In some cultures, when a child reaches a certain age he or she is sent out on a vision quest. This is usually the time for the child to face all of their deepest childhood fears (both real and imaginary), so that—hopefully—upon successfully completing their quest they will return back to their community a better person. Or, at the very least, they can return home better able to handle the world in which they live.
Sometimes, of course, these quests turned out to be so dangerous that the participants don’t return at all, again either because of the real or imaginary dangers encountered in the wild. This is because while different cultures all have different versions of their vision quest, they all seem to have two things in common: one, that at least some of the danger faced must be real, and two, that the participant must face the danger alone. Think of Spartan boys (at least the ones who inhabit the Frank Miller universe) being sent out to face a deadly wolf and you begin to get the idea.
Bearing all of this in mind, I recently decided that, even though he is only eight, the time had come to send my son, Clyde, on a vision quest of his own. There were two factors that played heavily in my making this decision. One was that I really think that the extra challenge and responsibility of having his own vision quest will help him deal with all of the trials and tribulations of the world he currently inhabits. And two: the particular quest I’ve given him is one that I’m afraid to do on my own.
Yeah, that’s right: I made it his job to wake up his sister, Clementine, in time for her to get to school in the morning.
Poor Clyde. Each and every school day, armed only with his wits and his trusty PS3 remote, Clyde must venture into the very bowels of the Twilight shrine and wake up his sister. Not just once, but every day.

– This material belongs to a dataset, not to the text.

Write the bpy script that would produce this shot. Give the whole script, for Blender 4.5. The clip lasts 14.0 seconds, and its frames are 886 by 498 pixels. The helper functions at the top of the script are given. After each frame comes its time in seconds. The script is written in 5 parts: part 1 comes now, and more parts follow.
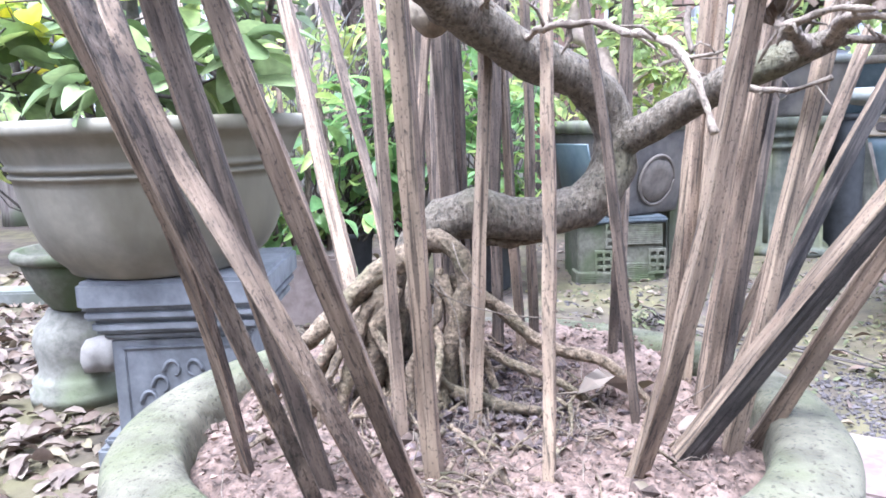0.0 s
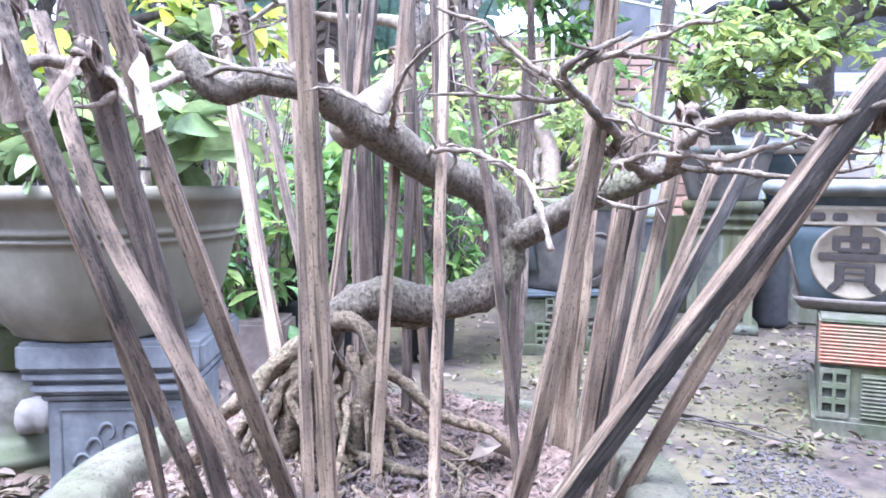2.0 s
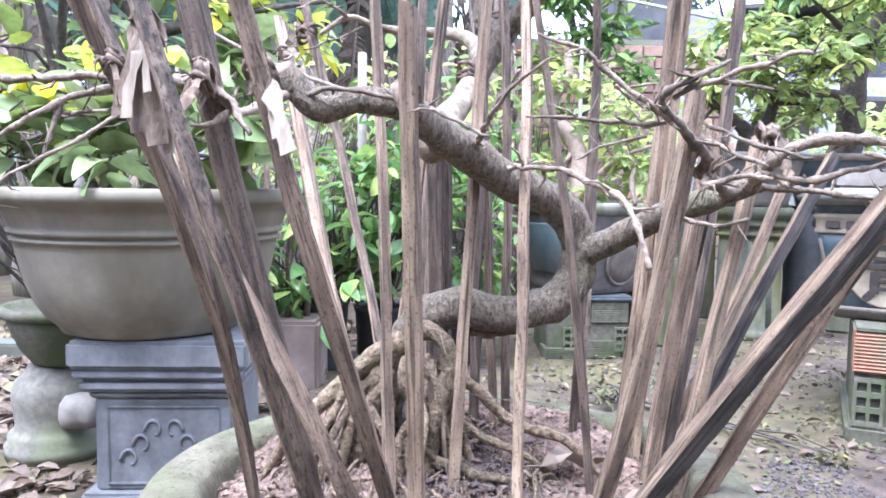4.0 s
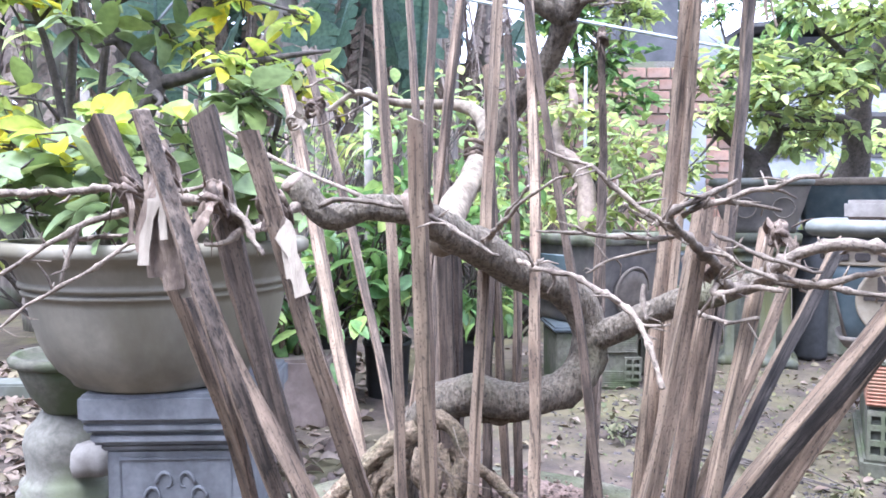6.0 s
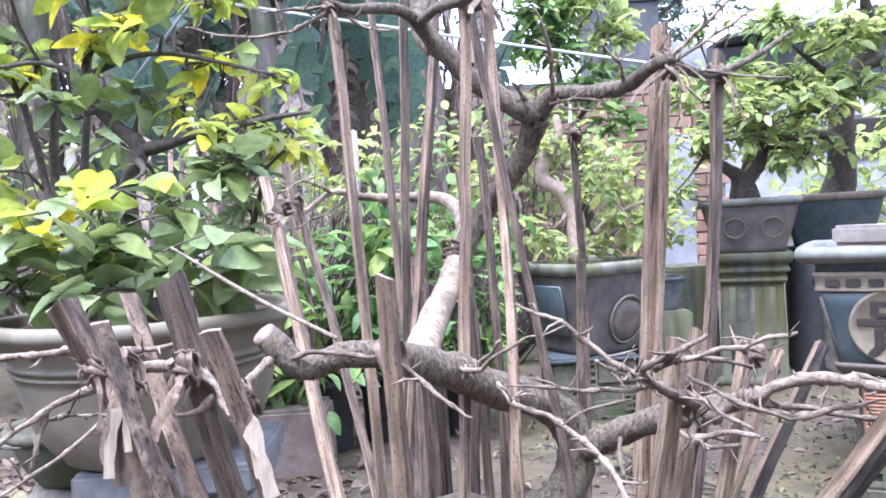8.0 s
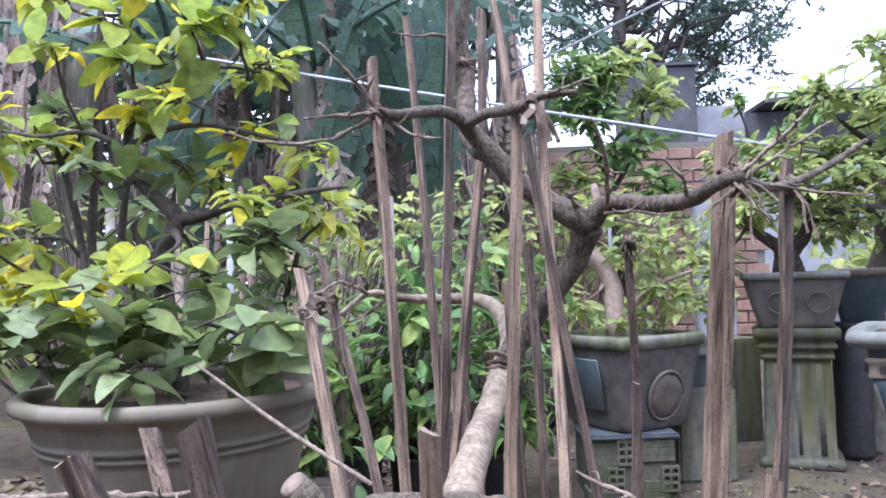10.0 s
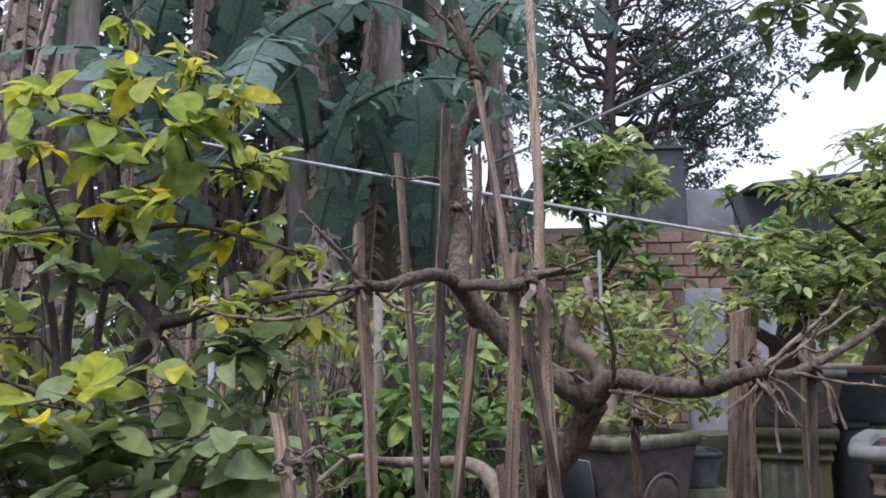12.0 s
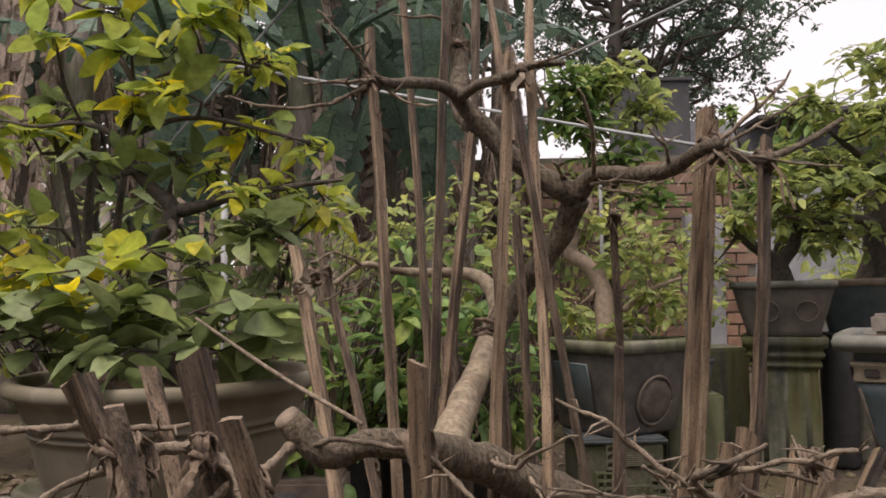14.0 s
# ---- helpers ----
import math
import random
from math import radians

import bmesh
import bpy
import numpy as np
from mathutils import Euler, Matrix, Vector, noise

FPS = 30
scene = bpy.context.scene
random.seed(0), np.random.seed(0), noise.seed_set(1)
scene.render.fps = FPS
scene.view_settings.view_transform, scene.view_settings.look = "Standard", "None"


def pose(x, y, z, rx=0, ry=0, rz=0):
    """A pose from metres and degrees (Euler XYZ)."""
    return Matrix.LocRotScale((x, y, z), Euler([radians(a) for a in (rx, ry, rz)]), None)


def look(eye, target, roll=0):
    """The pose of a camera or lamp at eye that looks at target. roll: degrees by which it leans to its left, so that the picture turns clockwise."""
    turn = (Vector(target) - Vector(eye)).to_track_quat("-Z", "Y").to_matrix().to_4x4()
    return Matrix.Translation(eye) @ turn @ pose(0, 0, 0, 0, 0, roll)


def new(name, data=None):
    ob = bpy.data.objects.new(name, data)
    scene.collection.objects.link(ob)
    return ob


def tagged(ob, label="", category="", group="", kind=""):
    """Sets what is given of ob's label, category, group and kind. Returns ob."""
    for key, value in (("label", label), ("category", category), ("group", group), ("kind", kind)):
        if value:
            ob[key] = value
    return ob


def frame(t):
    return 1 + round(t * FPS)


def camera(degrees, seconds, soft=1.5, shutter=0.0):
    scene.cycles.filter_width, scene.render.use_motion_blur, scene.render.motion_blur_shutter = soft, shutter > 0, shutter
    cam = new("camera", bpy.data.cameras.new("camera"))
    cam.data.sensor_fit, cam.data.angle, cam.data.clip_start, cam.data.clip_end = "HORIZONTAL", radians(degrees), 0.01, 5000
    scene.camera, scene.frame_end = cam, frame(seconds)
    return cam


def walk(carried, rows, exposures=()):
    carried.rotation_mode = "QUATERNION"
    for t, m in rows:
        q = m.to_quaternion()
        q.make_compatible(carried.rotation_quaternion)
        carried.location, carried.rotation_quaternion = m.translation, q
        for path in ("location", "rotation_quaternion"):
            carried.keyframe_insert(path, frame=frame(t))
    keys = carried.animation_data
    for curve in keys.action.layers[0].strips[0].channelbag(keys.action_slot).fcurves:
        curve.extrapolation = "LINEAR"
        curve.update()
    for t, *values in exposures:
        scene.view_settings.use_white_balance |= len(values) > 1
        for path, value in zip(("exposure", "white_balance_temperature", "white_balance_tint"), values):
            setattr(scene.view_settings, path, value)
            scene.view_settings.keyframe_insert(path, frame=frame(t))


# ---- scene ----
cam = camera(59.7, 14.0, 1.7)
PATH = [
    (0, 0.0476, 0.084, 0.5473, 80.508, 2.047, 2.448),
    (0.5, 0.0427, 0.0751, 0.5521, 82.056, -1.39, 1.995),
    (1, 0.0481, 0.0372, 0.5545, 83.243, -2.181, 1.474),
    (1.5, 0.0668, 0.0151, 0.5679, 84.138, -0.9, 0.552),
    (2, 0.0838, 0.0085, 0.5712, 85.354, -0.105, -0.731),
    (2.5, 0.101, 0.0057, 0.5832, 86.141, -0.197, -2.277),
    (3, 0.1, -0.0001, 0.5794, 86.952, 0.043, -2.24),
    (3.5, 0.0758, -0.0057, 0.5686, 86.412, -1.055, -0.392),
    (4, 0.0368, -0.0091, 0.5813, 85.376, -0.758, 0.628),
    (4.2, 0.0302, -0.0094, 0.577, 86.256, -1.567, 1.941),
    (6.3, 0.0359, -0.0091, 0.6535, 86.885, 0.436, 0.871),
    (6.5, 0.0385, -0.006, 0.663, 87.06, 0.472, 0.695),
    (7, 0.0466, -0.0021, 0.6864, 87.677, 0.973, 0.343),
    (7.5, 0.0478, 0.0007, 0.7019, 87.181, 1.673, -0.005),
    (8, 0.051, -0.0027, 0.7216, 87.987, 3.108, 0.609),
    (8.5, 0.0481, 0.0005, 0.7355, 88.793, 3.89, 1.721),
    (9, 0.0401, 0.0168, 0.7588, 89.843, 2.751, 2.673),
    (9.2, 0.0414, 0.0224, 0.764, 90.219, 2.741, 2.736),
    (11.3, 0.0399, 0.0752, 0.8209, 95.429, -0.08, 3.276),
    (11.5, 0.0395, 0.0807, 0.8376, 95.796, 0.434, 3.085),
    (12, 0.0401, 0.0929, 0.8595, 97.413, 0.86, 2.146),
    (12.5, 0.0365, 0.0797, 0.8716, 99.295, 1.004, 1.977),
    (13, 0.0358, 0.0413, 0.8317, 99.084, 0.981, 1.959),
    (13.5, 0.0403, 0.028, 0.7806, 95.734, 1.235, 1.724),
    (14, 0.0432, 0.021, 0.7312, 93.111, 0.855, 2.434),
]
EXPOSURE = [(0.0, 2.47, 5180, 14), (0.6, 2.52, 5120, 15), (1.5, 2.52, 4990, 16), (2.5, 2.42, 4940, 18), (3.0, 2.17, 5130, 17), (3.5, 2.15, 5200, 17), (4.2, 2.27, 5280, 16), (6.3, 2.13, 5200, 17), (8.0, 1.97, 5300, 20), (8.6, 1.95, 5280, 20), (9.2, 1.72, 5250, 21), (11.3, 0.53, 5680, 19), (12.5, 0.11, 5950, 19), (13.2, -0.02, 6550, 20), (14.0, 0.06, 7400, 18)]
walk(cam, [(t, pose(x, y, z, rx, ry, rz)) for t, x, y, z, rx, ry, rz in PATH], EXPOSURE)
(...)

And while you might think that repeated trips back into the lion’s den would at least teach you how to handle lions, the truth of the matter is that Clementine is more like a Hydra than a lion: every time you think you’ve come up with a way to deal with her she simply grows a new (and completely different) head.
Think you’re going to try the “gently patting her arm while whispering her name” approach, because that worked yesterday? Think again, because this morning she has been lying in bed for the past hour and a half, eagerly awaiting her opportunity to jump up like a vampire who has just seen the stake and send any would-be Van Helsings scurrying back to the sanctuary of the living room.

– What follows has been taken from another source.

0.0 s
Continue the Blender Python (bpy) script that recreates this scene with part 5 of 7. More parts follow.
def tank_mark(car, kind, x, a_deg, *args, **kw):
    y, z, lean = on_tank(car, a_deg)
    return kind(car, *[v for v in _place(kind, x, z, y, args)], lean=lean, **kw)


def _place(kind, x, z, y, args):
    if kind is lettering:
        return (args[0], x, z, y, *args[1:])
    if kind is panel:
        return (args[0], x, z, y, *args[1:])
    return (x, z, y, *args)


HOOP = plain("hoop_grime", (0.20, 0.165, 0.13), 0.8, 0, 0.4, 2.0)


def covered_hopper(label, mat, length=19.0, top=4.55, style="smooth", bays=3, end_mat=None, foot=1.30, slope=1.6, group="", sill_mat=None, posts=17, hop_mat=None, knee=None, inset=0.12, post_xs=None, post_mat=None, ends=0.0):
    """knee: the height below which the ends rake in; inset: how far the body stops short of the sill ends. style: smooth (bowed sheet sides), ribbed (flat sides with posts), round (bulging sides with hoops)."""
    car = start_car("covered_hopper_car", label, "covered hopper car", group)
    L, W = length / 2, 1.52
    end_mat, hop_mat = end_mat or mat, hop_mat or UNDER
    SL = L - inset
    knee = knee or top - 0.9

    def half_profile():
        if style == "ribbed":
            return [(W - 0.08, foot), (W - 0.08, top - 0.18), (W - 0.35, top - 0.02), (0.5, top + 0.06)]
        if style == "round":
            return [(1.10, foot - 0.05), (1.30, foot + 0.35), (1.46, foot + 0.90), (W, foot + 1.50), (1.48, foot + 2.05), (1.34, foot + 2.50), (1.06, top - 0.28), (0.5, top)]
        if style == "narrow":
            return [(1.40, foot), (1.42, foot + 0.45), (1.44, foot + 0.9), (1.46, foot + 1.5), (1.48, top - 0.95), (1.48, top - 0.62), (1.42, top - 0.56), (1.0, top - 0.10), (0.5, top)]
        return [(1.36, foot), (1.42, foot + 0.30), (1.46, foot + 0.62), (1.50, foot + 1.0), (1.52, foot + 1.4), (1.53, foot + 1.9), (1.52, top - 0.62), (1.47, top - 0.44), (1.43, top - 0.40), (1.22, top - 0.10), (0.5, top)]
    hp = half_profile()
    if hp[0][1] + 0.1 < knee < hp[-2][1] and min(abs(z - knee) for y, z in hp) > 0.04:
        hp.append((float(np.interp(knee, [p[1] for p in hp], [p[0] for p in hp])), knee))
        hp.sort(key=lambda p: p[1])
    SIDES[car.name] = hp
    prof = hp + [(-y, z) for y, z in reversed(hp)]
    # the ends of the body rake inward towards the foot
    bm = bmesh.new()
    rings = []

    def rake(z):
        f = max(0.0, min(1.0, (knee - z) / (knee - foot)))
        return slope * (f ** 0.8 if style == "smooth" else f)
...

Okay, I know what you’re saying: why send anyone in to wake her up at all? Why not just get her an alarm clock, and let it suffer the abuse? Well, for one thing, in the same way that scientists believe that Black Holes swallow electrical pulses, Clementine’s room eats electric devices. And also: it really is a good vision quest. After all, if the purpose of the vision quest is to better prepare a child for the world in which they will eventually live as an adult, then what better way to prepare Clyde for the world of surly DMV clerks and unhelpful help-line operators than by having him face his irritable sister each and every morning?
Sure, he might have a few more scars than the average 8-year-old to show for it, but think of the payoff: he’ll be like a Spartan, but with surly girls. Which, in this universe, is a way better skill than the ability to fight off a wolf.